_EXERCISE_:
Write out the full set of records exactly. Any pictures in them do not belong in the copy.

— Start —

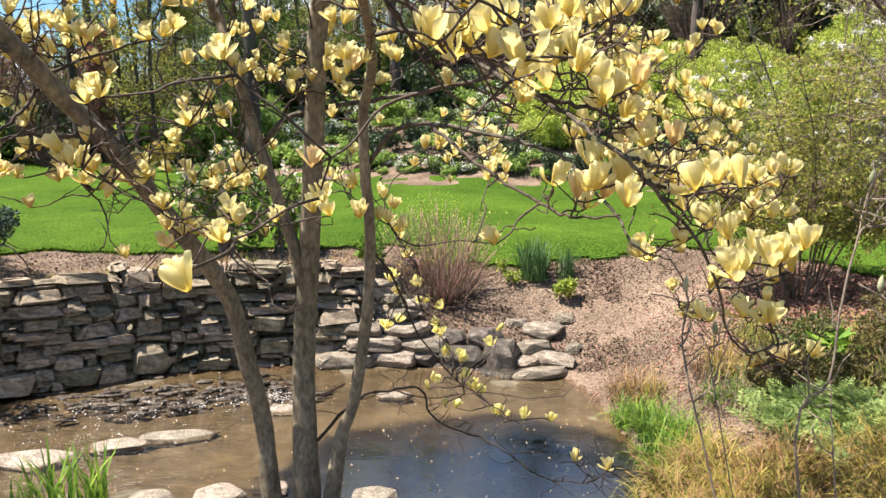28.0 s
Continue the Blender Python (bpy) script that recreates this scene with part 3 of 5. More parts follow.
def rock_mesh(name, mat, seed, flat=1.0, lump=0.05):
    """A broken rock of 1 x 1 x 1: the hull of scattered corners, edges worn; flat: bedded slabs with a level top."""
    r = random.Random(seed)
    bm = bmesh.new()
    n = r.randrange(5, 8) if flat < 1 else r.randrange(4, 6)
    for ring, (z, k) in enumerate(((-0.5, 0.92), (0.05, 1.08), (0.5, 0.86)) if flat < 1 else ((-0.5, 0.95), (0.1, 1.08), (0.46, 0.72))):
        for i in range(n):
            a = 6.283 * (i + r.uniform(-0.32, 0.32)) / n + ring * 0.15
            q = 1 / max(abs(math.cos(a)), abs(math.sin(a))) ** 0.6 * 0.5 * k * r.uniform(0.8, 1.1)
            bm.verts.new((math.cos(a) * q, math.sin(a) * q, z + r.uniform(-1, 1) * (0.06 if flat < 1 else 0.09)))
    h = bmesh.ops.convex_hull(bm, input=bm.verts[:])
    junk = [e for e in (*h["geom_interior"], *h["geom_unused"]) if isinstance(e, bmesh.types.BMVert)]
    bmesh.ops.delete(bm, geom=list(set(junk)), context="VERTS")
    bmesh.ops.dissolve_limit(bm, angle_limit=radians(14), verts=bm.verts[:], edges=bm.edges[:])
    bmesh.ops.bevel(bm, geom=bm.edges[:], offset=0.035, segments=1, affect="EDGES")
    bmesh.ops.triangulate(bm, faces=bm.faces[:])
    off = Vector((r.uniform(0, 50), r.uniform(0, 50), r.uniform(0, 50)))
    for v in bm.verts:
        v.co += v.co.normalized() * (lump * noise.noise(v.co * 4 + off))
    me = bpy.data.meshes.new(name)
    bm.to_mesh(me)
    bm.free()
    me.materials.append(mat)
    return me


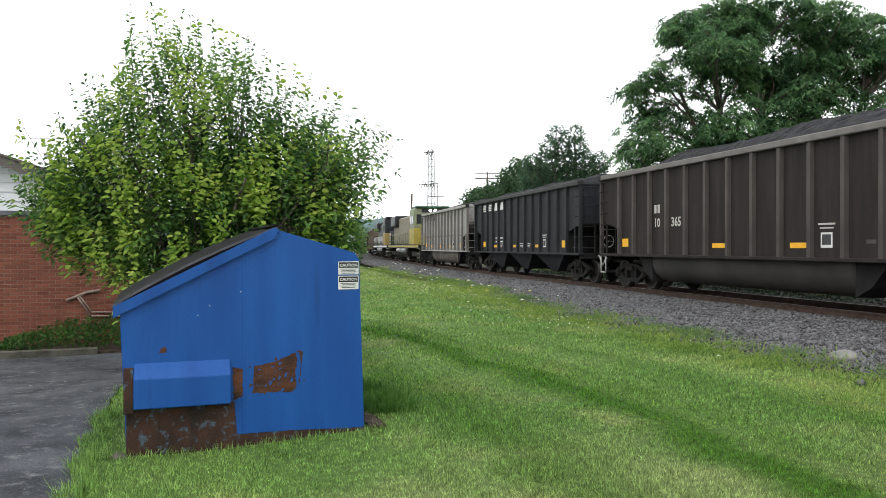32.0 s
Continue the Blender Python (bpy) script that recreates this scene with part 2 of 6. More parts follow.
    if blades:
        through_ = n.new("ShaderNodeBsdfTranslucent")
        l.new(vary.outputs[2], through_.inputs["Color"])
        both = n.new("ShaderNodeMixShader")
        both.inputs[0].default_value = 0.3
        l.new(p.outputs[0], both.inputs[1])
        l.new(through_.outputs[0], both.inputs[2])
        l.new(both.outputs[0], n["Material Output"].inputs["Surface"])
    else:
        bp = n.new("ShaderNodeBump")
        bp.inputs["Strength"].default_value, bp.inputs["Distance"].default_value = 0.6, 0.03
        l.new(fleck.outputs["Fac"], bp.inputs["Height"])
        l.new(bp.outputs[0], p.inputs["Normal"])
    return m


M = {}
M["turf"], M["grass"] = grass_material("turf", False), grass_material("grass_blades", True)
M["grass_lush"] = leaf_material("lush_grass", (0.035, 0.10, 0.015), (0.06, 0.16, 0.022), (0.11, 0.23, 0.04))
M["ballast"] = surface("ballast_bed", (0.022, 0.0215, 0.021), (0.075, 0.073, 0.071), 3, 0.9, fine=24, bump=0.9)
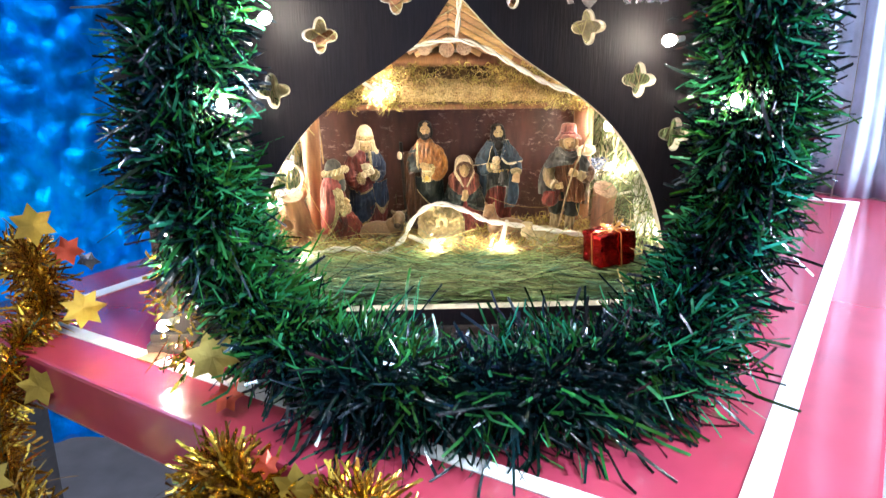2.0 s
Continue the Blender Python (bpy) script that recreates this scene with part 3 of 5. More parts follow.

— End —

_EXERCISE RESPONSE_:
28.0 s
Continue the Blender Python (bpy) script that recreates this scene with part 3 of 5. More parts follow.
def rock_mesh(name, mat, seed, flat=1.0, lump=0.05):
    """A broken rock of 1 x 1 x 1: the hull of scattered corners, edges worn; flat: bedded slabs with a level top."""
    r = random.Random(seed)
    bm = bmesh.new()
    n = r.randrange(5, 8) if flat < 1 else r.randrange(4, 6)
    for ring, (z, k) in enumerate(((-0.5, 0.92), (0.05, 1.08), (0.5, 0.86)) if flat < 1 else ((-0.5, 0.95), (0.1, 1.08), (0.46, 0.72))):
        for i in range(n):
            a = 6.283 * (i + r.uniform(-0.32, 0.32)) / n + ring * 0.15
            q = 1 / max(abs(math.cos(a)), abs(math.sin(a))) ** 0.6 * 0.5 * k * r.uniform(0.8, 1.1)
            bm.verts.new((math.cos(a) * q, math.sin(a) * q, z + r.uniform(-1, 1) * (0.06 if flat < 1 else 0.09)))
    h = bmesh.ops.convex_hull(bm, input=bm.verts[:])
    junk = [e for e in (*h["geom_interior"], *h["geom_unused"]) if isinstance(e, bmesh.types.BMVert)]
    bmesh.ops.delete(bm, geom=list(set(junk)), context="VERTS")
    bmesh.ops.dissolve_limit(bm, angle_limit=radians(14), verts=bm.verts[:], edges=bm.edges[:])
    bmesh.ops.bevel(bm, geom=bm.edges[:], offset=0.035, segments=1, affect="EDGES")
    bmesh.ops.triangulate(bm, faces=bm.faces[:])
    off = Vector((r.uniform(0, 50), r.uniform(0, 50), r.uniform(0, 50)))
    for v in bm.verts:
        v.co += v.co.normalized() * (lump * noise.noise(v.co * 4 + off))
    me = bpy.data.meshes.new(name)
    bm.to_mesh(me)
    bm.free()
    me.materials.append(mat)
    return me


32.0 s
Continue the Blender Python (bpy) script that recreates this scene with part 2 of 6. More parts follow.
    if blades:
        through_ = n.new("ShaderNodeBsdfTranslucent")
        l.new(vary.outputs[2], through_.inputs["Color"])
        both = n.new("ShaderNodeMixShader")
        both.inputs[0].default_value = 0.3
        l.new(p.outputs[0], both.inputs[1])
        l.new(through_.outputs[0], both.inputs[2])
        l.new(both.outputs[0], n["Material Output"].inputs["Surface"])
    else:
        bp = n.new("ShaderNodeBump")
        bp.inputs["Strength"].default_value, bp.inputs["Distance"].default_value = 0.6, 0.03
        l.new(fleck.outputs["Fac"], bp.inputs["Height"])
        l.new(bp.outputs[0], p.inputs["Normal"])
    return m


M = {}
M["turf"], M["grass"] = grass_material("turf", False), grass_material("grass_blades", True)
M["grass_lush"] = leaf_material("lush_grass", (0.035, 0.10, 0.015), (0.06, 0.16, 0.022), (0.11, 0.23, 0.04))
M["ballast"] = surface("ballast_bed", (0.022, 0.0215, 0.021), (0.075, 0.073, 0.071), 3, 0.9, fine=24, bump=0.9)
2.0 s
Continue the Blender Python (bpy) script that recreates this scene with part 3 of 5. More parts follow.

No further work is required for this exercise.